相模川の河原、厚木市のあゆみ橋付近。大小の石がごろごろしている。その中に紫がかった灰黒色で、ぼやけた白っぽい斑点がありそこが少し凹んでいる石がある。硬くてあまり削れておらずごつごつ角張っている一方で、手触りはすべすべしている。画像の左側は割った新鮮な面である。黒地に点々と光る結晶が見える。

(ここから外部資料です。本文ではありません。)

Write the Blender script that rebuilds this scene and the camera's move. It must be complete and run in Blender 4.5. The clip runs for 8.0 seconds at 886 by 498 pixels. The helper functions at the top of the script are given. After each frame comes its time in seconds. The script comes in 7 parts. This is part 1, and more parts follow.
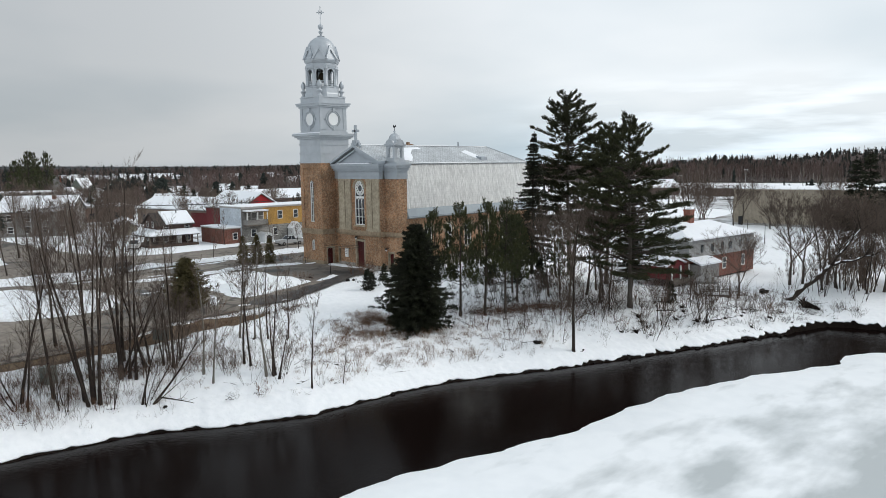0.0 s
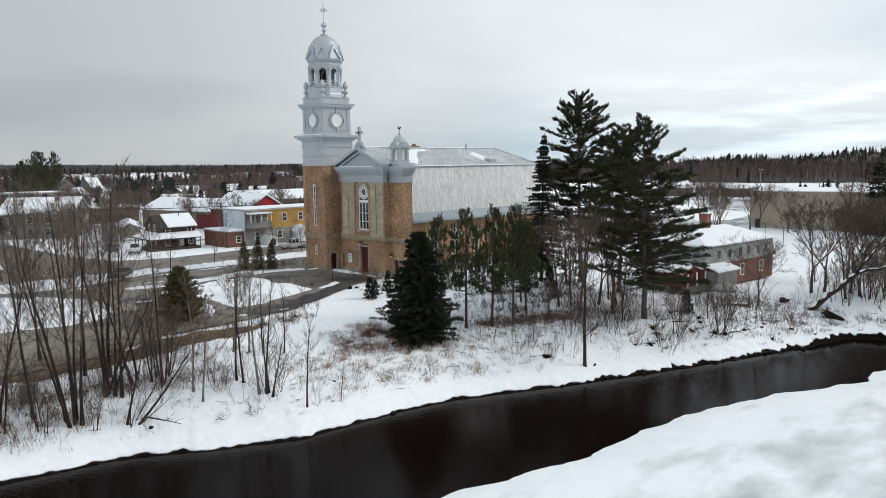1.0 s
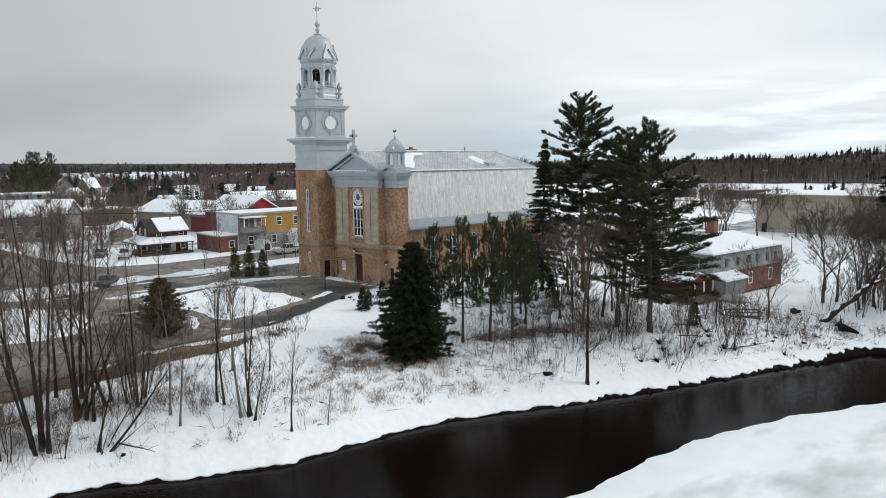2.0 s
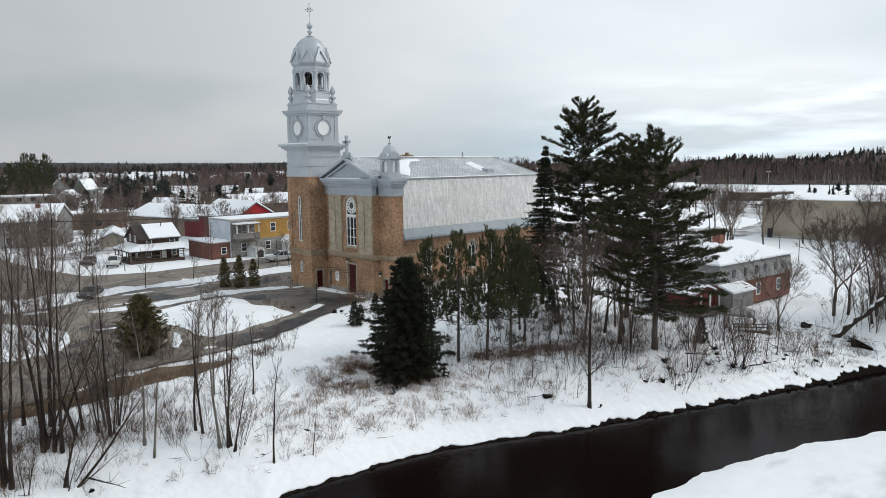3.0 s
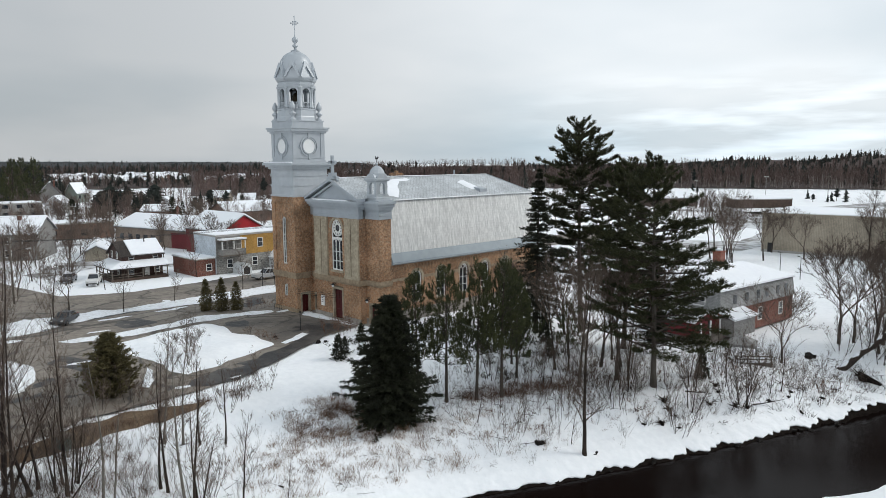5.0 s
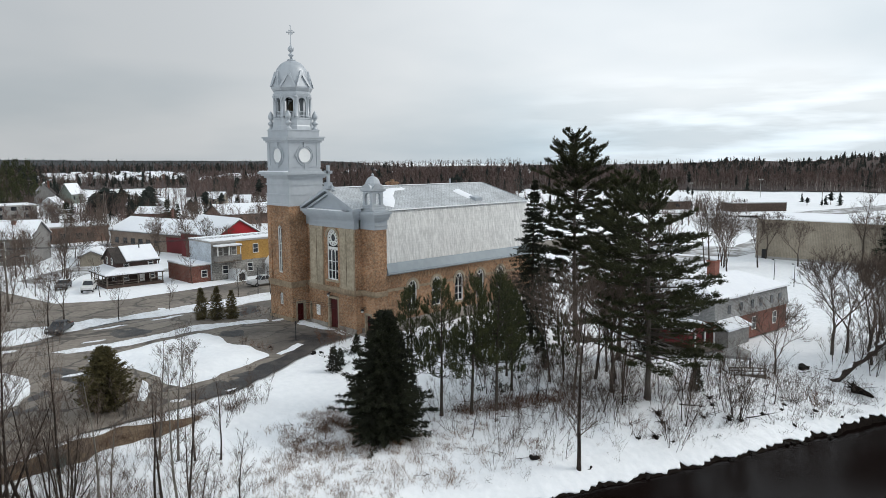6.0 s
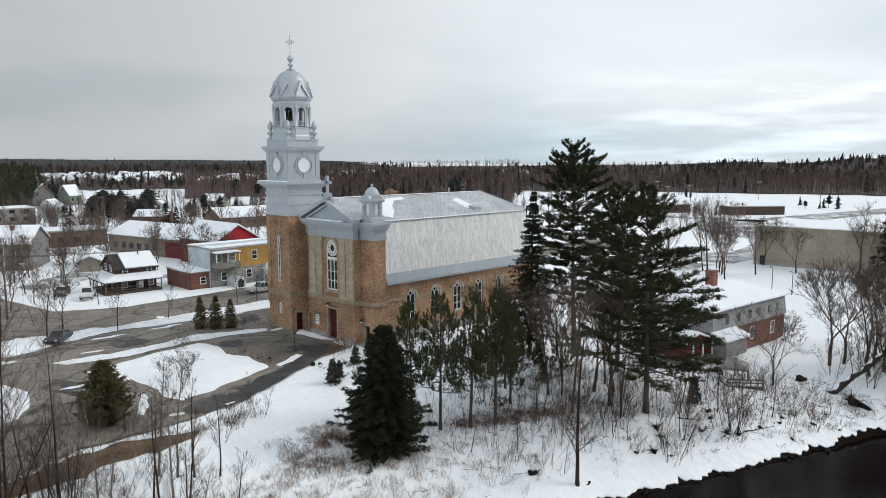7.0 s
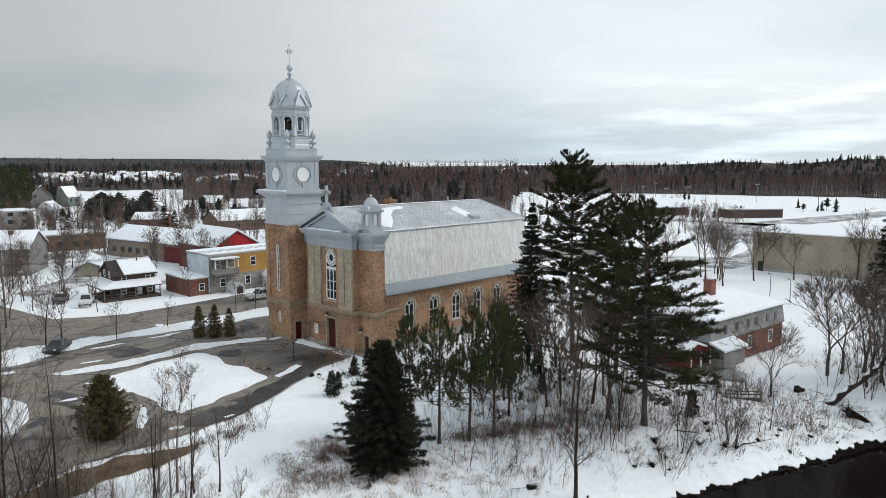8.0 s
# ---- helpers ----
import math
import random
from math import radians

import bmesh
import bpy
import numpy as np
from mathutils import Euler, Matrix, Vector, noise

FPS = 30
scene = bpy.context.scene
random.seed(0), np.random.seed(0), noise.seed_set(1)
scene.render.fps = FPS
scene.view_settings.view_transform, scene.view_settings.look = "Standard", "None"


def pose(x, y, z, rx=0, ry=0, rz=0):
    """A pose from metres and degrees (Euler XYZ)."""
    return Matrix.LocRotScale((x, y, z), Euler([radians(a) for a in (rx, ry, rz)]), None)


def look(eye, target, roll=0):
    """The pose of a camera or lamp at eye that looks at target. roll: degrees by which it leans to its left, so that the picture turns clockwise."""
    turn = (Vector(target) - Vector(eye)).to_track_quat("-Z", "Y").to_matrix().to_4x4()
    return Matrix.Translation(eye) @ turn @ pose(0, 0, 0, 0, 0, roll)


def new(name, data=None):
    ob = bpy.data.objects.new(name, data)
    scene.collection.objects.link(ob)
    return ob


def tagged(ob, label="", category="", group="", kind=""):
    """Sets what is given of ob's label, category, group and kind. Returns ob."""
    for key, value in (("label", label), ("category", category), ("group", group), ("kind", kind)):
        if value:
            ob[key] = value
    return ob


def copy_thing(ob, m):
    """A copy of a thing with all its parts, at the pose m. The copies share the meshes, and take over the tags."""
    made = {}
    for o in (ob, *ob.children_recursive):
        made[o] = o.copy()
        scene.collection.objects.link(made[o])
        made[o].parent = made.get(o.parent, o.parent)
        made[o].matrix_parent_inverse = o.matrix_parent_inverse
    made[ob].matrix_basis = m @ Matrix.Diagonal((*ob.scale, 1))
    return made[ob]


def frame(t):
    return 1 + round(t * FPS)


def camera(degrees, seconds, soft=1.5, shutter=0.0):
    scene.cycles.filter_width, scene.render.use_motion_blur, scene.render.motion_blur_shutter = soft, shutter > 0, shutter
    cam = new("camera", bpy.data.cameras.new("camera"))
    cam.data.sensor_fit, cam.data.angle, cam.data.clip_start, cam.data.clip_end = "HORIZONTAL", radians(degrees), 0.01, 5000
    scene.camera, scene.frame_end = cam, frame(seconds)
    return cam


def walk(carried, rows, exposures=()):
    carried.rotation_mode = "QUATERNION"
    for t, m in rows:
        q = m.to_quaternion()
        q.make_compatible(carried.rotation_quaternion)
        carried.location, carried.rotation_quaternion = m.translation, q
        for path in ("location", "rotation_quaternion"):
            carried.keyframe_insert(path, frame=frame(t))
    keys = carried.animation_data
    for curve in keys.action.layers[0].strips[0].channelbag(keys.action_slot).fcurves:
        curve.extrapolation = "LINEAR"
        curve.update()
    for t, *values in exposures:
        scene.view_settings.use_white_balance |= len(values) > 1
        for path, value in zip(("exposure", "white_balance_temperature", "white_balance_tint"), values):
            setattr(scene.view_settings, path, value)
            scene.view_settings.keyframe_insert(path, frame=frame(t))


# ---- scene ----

ホルンフェルスはドイツ語で「硬い岩石」を意味する。泥岩などがマグマに接触して超高温で焼かれた結果、焼物のように緻密で硬くなり、一部溶けて新たな鉱物の結晶が生じた変成岩である。丹沢山地の中央部にはマグマが冷えた石英閃緑岩やトーナル岩の岩体があり、その周辺にあった凝灰岩などから由来する。小さな菫青石(きんせいせき)の結晶が新たに生じているようである。表面は菫青石が風化して雲母に変わり、簡単に剥がれるため小さな凹みになる。
風化や浸食に強く、丹沢山地の稜線部はこの岩石である場合が多い。相当長距離を流れてきたものと思われるが、硬いため削れて無くならない。これは、丹沢衝突後の500万年前のマグマ貫入の名残である。
全国的に有名なのは京都府亀岡市のもので、泥岩由来である。黒い地に6角形断面で長柱状の菫青石の結晶が光る。下の画像はだいぶ以前に現地を訪れた時、道路工事現場で拾ったものだ。一部は菫青石がさらに雲母などに変化しており、白っぽい花びらのようになったものは桜石と呼ばれる。